Stated problem:
Return the lines that follow, exactly as they appear, from the first through the one containing "s in (-1, 1)]"; no pictures are to be included.

Records shown:
================================
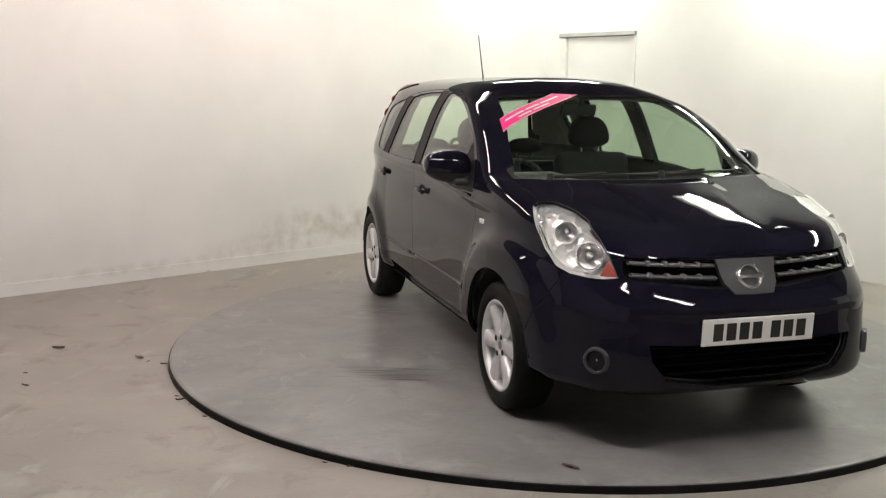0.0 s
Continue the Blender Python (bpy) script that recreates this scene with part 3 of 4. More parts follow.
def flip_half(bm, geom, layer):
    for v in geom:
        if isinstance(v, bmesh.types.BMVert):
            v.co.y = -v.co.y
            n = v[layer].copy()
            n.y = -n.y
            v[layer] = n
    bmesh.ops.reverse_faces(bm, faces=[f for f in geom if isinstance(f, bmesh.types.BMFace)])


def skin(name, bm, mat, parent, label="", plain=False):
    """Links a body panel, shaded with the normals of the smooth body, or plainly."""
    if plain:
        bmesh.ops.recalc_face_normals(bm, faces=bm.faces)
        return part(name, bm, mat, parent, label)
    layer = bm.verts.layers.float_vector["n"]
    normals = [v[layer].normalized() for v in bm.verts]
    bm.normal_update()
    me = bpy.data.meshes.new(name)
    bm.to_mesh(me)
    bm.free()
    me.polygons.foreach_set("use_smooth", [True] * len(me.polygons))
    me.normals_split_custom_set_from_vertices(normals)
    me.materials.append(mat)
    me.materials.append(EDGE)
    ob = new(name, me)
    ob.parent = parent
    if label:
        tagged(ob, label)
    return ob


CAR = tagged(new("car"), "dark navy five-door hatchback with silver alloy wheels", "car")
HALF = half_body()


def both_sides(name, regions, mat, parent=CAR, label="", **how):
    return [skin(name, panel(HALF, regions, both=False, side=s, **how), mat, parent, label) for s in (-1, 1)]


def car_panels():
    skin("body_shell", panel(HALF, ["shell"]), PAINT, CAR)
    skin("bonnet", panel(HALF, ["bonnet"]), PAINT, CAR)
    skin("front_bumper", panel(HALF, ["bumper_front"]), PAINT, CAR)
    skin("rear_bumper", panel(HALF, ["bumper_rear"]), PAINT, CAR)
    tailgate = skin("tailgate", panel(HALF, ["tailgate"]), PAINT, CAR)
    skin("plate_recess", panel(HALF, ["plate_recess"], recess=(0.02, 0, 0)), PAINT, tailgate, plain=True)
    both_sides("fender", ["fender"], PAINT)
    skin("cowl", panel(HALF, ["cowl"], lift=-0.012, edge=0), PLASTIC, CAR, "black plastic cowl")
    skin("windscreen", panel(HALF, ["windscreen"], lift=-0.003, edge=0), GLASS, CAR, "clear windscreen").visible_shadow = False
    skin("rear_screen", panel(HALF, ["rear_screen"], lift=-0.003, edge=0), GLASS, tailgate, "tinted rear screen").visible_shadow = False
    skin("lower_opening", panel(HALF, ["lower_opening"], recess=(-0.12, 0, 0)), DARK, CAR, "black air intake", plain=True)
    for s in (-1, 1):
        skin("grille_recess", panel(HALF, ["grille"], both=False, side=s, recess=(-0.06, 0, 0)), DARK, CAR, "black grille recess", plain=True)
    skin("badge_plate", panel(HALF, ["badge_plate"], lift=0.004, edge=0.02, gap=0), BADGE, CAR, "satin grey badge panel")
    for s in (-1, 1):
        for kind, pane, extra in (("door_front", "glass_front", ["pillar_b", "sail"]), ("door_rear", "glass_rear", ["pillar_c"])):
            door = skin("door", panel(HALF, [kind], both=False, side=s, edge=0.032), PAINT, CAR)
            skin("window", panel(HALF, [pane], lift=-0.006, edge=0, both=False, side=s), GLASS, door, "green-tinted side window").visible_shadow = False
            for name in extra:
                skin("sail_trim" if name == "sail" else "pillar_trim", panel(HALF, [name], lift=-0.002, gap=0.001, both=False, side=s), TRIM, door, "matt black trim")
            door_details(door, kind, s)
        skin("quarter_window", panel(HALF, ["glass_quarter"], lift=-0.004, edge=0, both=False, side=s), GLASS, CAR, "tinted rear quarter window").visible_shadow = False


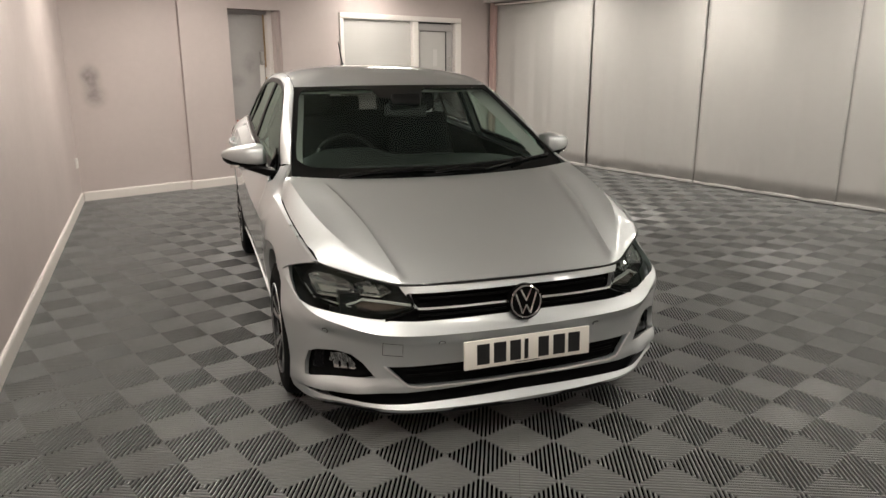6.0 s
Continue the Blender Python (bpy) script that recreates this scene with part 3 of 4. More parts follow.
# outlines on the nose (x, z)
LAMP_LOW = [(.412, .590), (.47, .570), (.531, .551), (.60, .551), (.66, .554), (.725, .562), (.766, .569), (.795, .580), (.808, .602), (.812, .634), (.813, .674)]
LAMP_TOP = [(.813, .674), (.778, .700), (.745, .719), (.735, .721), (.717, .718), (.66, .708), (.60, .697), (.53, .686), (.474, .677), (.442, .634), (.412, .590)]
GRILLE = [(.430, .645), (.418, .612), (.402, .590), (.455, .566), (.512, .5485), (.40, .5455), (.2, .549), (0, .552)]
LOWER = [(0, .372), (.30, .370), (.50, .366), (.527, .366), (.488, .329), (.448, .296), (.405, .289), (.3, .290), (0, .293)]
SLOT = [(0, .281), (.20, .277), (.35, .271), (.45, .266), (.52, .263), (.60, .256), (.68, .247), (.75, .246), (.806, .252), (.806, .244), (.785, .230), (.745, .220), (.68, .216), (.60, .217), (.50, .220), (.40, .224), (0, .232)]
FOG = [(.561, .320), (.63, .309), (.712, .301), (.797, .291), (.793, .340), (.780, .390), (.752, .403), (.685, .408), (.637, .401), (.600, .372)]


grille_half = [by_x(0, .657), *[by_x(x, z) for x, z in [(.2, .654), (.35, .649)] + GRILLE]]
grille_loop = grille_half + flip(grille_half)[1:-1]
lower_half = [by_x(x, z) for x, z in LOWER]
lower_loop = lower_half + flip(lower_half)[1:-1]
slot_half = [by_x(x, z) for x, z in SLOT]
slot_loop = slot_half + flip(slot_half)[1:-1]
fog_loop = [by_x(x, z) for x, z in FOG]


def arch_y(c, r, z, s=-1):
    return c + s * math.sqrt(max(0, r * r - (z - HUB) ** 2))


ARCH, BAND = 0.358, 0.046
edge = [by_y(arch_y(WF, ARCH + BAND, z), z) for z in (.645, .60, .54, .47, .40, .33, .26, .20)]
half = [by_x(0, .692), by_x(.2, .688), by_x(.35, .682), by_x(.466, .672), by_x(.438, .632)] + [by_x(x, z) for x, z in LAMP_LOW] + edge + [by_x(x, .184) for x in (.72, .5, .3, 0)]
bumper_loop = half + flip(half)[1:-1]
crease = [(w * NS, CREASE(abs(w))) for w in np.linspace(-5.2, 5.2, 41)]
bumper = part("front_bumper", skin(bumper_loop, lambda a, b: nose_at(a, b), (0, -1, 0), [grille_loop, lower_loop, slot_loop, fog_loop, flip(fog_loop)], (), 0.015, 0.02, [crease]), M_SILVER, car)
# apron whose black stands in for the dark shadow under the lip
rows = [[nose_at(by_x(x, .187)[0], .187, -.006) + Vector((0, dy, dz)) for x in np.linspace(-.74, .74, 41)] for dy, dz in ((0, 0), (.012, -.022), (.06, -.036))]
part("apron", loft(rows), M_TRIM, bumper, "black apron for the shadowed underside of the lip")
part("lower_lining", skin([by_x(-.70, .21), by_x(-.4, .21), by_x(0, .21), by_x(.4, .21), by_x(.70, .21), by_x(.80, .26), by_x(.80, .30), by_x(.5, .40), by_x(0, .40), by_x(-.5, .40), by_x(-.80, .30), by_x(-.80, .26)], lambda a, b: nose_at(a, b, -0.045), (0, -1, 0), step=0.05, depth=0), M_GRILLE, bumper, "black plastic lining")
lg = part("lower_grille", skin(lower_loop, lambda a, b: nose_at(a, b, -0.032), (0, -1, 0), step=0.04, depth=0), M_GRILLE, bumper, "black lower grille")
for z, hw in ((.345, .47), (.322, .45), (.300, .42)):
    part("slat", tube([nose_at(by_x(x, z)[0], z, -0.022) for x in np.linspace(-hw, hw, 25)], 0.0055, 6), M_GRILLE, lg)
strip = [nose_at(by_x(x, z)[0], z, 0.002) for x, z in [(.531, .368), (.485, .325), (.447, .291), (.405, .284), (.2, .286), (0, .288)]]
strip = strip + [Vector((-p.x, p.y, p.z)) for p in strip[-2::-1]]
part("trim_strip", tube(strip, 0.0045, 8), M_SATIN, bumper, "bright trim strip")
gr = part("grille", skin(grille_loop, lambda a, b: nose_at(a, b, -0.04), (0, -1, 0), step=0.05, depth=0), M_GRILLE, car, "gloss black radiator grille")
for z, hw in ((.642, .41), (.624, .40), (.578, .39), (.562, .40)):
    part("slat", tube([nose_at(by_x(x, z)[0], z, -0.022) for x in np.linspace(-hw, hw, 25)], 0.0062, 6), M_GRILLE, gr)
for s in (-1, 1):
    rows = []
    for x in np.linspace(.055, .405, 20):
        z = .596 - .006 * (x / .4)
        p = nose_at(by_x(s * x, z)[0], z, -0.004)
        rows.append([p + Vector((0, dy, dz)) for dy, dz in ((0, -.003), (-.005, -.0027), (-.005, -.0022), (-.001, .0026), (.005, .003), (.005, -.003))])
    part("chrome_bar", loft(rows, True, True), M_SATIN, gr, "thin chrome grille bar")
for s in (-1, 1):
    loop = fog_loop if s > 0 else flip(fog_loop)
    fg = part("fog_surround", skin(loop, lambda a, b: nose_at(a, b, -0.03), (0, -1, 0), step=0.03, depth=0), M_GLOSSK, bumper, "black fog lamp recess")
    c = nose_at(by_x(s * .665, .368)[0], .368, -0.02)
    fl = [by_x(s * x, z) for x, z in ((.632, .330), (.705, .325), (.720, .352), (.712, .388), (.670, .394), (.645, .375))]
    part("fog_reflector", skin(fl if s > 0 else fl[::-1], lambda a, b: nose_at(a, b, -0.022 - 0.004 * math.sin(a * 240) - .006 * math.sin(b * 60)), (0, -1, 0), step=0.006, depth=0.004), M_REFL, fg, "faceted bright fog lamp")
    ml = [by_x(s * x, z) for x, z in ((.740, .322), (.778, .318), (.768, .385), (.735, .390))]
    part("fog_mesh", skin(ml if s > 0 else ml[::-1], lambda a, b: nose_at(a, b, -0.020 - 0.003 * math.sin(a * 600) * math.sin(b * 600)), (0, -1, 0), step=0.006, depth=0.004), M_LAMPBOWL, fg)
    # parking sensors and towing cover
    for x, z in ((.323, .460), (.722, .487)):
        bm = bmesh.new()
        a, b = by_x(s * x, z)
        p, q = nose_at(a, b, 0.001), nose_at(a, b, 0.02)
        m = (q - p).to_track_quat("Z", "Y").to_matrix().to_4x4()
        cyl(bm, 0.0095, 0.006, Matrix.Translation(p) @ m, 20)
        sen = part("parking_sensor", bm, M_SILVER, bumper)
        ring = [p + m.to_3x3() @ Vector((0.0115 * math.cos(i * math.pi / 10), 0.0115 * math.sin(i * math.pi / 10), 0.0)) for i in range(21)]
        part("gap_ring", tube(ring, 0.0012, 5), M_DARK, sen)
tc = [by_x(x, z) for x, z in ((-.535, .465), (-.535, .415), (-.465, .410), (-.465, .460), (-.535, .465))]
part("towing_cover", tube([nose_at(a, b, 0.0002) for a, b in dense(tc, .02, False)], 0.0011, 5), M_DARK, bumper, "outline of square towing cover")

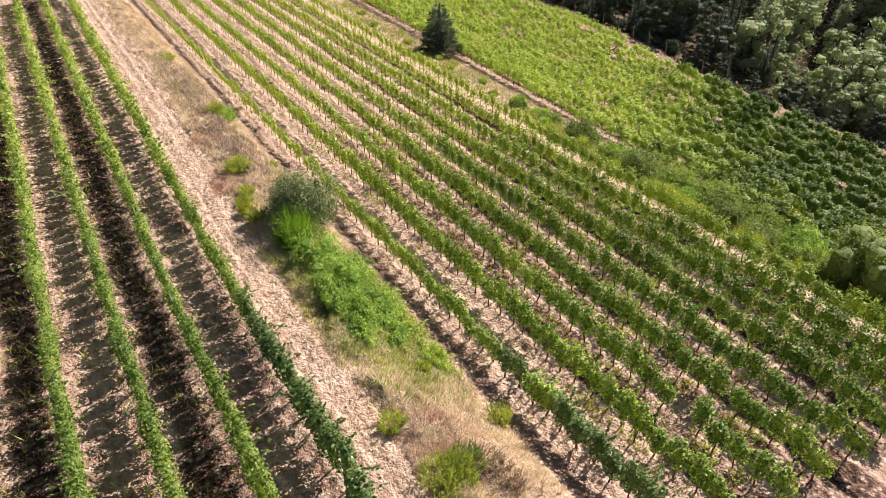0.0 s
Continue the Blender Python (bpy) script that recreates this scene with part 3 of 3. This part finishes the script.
================================
Worked answer:
0.0 s
Continue the Blender Python (bpy) script that recreates this scene with part 3 of 4. More parts follow.
def flip_half(bm, geom, layer):
    for v in geom:
        if isinstance(v, bmesh.types.BMVert):
            v.co.y = -v.co.y
            n = v[layer].copy()
            n.y = -n.y
            v[layer] = n
    bmesh.ops.reverse_faces(bm, faces=[f for f in geom if isinstance(f, bmesh.types.BMFace)])


def skin(name, bm, mat, parent, label="", plain=False):
    """Links a body panel, shaded with the normals of the smooth body, or plainly."""
    if plain:
        bmesh.ops.recalc_face_normals(bm, faces=bm.faces)
        return part(name, bm, mat, parent, label)
    layer = bm.verts.layers.float_vector["n"]
    normals = [v[layer].normalized() for v in bm.verts]
    bm.normal_update()
    me = bpy.data.meshes.new(name)
    bm.to_mesh(me)
    bm.free()
    me.polygons.foreach_set("use_smooth", [True] * len(me.polygons))
    me.normals_split_custom_set_from_vertices(normals)
    me.materials.append(mat)
    me.materials.append(EDGE)
    ob = new(name, me)
    ob.parent = parent
    if label:
        tagged(ob, label)
    return ob


CAR = tagged(new("car"), "dark navy five-door hatchback with silver alloy wheels", "car")
HALF = half_body()


def both_sides(name, regions, mat, parent=CAR, label="", **how):
    return [skin(name, panel(HALF, regions, both=False, side=s, **how), mat, parent, label) for s in (-1, 1)]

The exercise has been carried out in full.